## Lines of data

○ ○ ○

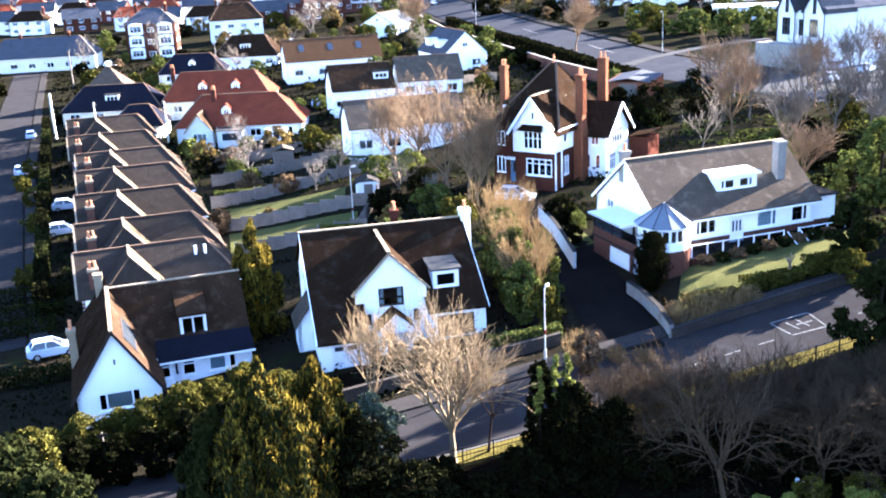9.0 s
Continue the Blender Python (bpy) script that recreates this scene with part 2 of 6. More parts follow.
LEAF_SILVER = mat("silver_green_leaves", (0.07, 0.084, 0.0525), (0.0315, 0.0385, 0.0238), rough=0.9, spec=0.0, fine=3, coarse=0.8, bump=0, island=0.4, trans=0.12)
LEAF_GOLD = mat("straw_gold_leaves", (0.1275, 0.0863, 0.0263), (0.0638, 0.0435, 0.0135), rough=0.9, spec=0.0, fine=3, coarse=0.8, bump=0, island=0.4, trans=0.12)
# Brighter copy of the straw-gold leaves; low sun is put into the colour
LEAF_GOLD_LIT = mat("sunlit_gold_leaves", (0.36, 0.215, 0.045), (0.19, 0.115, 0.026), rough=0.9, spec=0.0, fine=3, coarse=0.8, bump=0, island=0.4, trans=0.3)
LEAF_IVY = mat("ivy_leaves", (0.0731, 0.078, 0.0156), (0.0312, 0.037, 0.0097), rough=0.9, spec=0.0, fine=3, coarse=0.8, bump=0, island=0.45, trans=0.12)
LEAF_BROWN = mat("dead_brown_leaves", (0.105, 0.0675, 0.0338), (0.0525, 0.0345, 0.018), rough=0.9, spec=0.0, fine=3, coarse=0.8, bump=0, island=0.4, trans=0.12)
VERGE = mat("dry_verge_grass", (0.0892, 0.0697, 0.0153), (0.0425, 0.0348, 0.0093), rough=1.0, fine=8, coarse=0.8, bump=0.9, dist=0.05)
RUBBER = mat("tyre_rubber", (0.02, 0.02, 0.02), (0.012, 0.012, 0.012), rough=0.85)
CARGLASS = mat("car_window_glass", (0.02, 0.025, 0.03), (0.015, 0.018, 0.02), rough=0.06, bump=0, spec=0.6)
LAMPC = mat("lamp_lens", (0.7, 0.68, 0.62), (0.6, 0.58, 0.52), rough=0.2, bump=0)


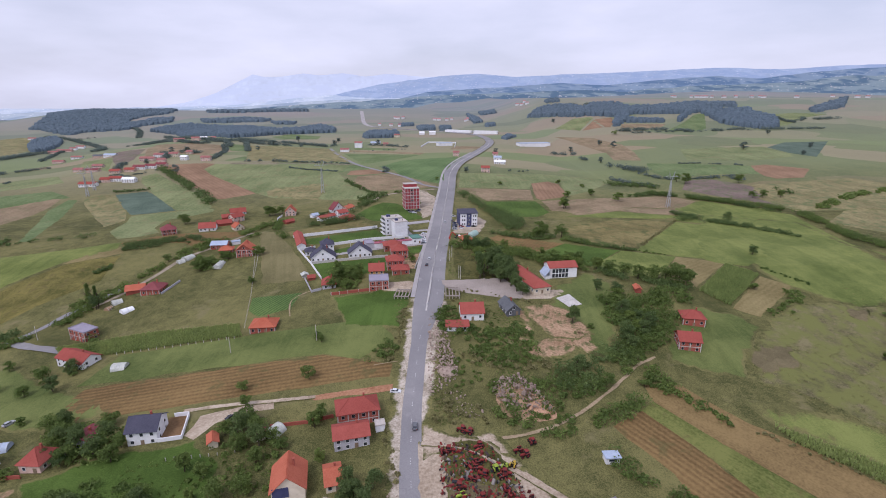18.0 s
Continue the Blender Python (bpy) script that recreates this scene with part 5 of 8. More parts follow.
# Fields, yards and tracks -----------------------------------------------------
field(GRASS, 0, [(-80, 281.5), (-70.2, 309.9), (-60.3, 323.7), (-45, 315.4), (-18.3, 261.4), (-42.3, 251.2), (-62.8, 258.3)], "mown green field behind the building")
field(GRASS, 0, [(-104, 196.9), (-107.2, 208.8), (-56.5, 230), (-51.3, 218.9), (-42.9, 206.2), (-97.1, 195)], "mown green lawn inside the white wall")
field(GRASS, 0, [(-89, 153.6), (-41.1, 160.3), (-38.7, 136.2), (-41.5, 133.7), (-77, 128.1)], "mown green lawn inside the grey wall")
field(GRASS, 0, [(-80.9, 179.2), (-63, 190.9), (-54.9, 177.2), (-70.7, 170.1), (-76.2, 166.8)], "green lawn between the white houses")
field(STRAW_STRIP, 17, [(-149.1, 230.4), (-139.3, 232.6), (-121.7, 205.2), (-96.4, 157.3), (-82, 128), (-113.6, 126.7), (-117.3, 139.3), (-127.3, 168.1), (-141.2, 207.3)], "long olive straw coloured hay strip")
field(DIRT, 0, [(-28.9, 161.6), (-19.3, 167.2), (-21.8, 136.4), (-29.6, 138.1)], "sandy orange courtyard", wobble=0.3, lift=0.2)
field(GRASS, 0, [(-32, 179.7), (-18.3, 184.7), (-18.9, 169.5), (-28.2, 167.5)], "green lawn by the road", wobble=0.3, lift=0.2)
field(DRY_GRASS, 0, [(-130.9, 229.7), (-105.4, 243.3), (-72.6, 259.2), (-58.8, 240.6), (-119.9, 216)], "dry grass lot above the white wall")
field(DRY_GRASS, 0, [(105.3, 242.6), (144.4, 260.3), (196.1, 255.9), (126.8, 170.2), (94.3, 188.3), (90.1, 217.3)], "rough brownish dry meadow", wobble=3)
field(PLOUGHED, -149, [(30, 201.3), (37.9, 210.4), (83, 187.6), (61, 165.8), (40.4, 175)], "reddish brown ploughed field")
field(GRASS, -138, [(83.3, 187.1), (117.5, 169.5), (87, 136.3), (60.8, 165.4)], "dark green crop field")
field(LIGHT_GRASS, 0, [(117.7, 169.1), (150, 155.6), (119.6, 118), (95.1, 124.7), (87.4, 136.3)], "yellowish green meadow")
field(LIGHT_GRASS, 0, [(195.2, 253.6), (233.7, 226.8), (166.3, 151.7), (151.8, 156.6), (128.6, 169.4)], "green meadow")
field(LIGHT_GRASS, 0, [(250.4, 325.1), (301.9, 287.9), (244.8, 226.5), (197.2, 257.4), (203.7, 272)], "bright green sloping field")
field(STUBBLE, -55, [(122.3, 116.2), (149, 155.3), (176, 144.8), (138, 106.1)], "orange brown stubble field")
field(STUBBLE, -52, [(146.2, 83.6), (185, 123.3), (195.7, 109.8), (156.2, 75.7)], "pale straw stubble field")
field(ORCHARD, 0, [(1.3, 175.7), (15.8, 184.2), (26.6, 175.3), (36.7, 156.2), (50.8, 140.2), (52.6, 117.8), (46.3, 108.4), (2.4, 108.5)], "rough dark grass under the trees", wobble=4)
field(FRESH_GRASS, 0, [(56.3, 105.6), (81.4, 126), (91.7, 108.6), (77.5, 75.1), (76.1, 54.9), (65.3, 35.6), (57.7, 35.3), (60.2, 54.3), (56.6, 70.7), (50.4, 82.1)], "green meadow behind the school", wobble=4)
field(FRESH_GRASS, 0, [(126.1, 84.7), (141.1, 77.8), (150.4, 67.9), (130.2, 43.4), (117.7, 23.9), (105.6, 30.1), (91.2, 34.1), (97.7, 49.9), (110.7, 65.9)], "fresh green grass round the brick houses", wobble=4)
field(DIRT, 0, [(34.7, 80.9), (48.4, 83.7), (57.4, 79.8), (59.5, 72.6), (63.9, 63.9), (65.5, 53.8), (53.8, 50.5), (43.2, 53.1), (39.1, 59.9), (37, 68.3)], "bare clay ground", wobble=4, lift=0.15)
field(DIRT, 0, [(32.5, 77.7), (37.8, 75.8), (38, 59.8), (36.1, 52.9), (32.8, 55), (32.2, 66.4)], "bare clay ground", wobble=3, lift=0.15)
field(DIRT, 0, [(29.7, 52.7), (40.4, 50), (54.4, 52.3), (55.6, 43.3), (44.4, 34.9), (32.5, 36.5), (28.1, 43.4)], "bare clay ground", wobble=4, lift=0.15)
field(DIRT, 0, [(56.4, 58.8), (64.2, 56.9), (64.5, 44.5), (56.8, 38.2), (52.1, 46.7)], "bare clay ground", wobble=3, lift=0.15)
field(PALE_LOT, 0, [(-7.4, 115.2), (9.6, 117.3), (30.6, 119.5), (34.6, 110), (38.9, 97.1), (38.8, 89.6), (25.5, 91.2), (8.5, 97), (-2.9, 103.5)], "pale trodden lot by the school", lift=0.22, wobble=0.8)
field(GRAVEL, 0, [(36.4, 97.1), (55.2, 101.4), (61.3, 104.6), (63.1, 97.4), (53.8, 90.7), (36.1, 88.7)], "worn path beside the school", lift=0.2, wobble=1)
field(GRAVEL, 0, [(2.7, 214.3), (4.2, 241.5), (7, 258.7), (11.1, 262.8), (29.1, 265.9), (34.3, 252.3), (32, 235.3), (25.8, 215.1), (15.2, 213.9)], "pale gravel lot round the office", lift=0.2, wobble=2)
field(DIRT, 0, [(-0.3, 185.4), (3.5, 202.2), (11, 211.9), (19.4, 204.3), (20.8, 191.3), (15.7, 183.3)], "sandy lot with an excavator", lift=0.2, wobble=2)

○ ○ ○

## Stated task
Select the lines from the entries that include the word "this".

## Answer to the problem
Continue the Blender Python (bpy) script that recreates this scene with part 2 of 6. More parts follow.
Continue the Blender Python (bpy) script that recreates this scene with part 5 of 8. More parts follow.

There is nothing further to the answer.